Huang's $1 trillion revenue estimate for Blackwell and Rubin explicitly omits a range of additional Nvidia products. The figure does not include the company's central processing units, its portfolio of networking chips, or future chips that will be based on technology Nvidia licensed from Groq. The projection also excludes a Rubin variant called Rubin Ultra.

In December, Nvidia reached an agreement to license technology from Groq and hired numerous executives from the startup. The details on how those licensed technologies and personnel will feed into future product revenue were not included in the $1 trillion estimate, per Huang's remarks.

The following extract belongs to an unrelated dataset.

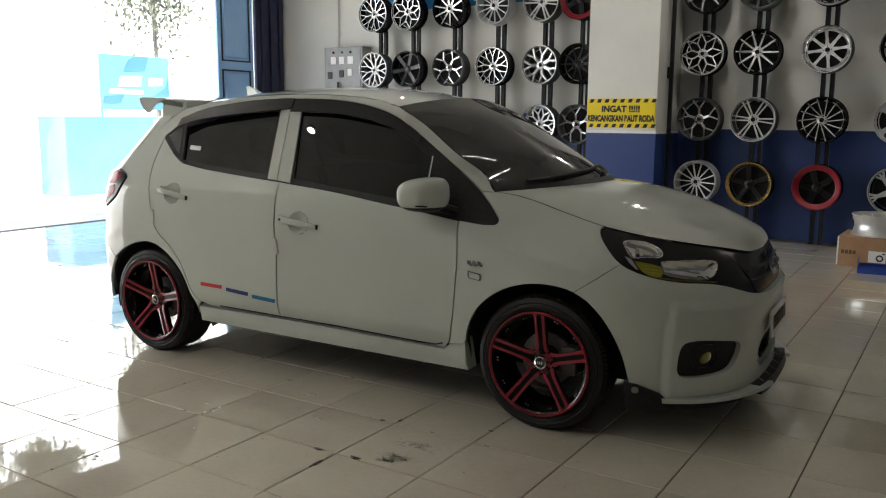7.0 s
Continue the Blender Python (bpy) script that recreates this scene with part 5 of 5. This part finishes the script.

While the company is moving to restart H200 production for China following license approvals and order intake, it is clear from Huang's remarks that those China sales are being treated separately from the flagship Blackwell-Rubin revenue forecast through 2027.

Risks

  • Regulatory uncertainty - The H200 production was paused last year because of rising regulatory hurdles in the U.S. and China, highlighting continued compliance risks for chips destined for China (affects semiconductors and international trade).
  • Forecast exclusions - Nvidia's $1 trillion projection for Blackwell and Rubin explicitly leaves out several product categories and variants, introducing uncertainty about total revenue exposure from other chip lines and licensed technologies (affects revenue modeling for semiconductors and data center hardware).
  • Supply-chain and production ramp - Although manufacturing has restarted and supply chains are 'getting fired up,' the pace and stability of that ramp remain material to delivery and fulfillment for ordered H200 units (affects manufacturing and data center supply chains).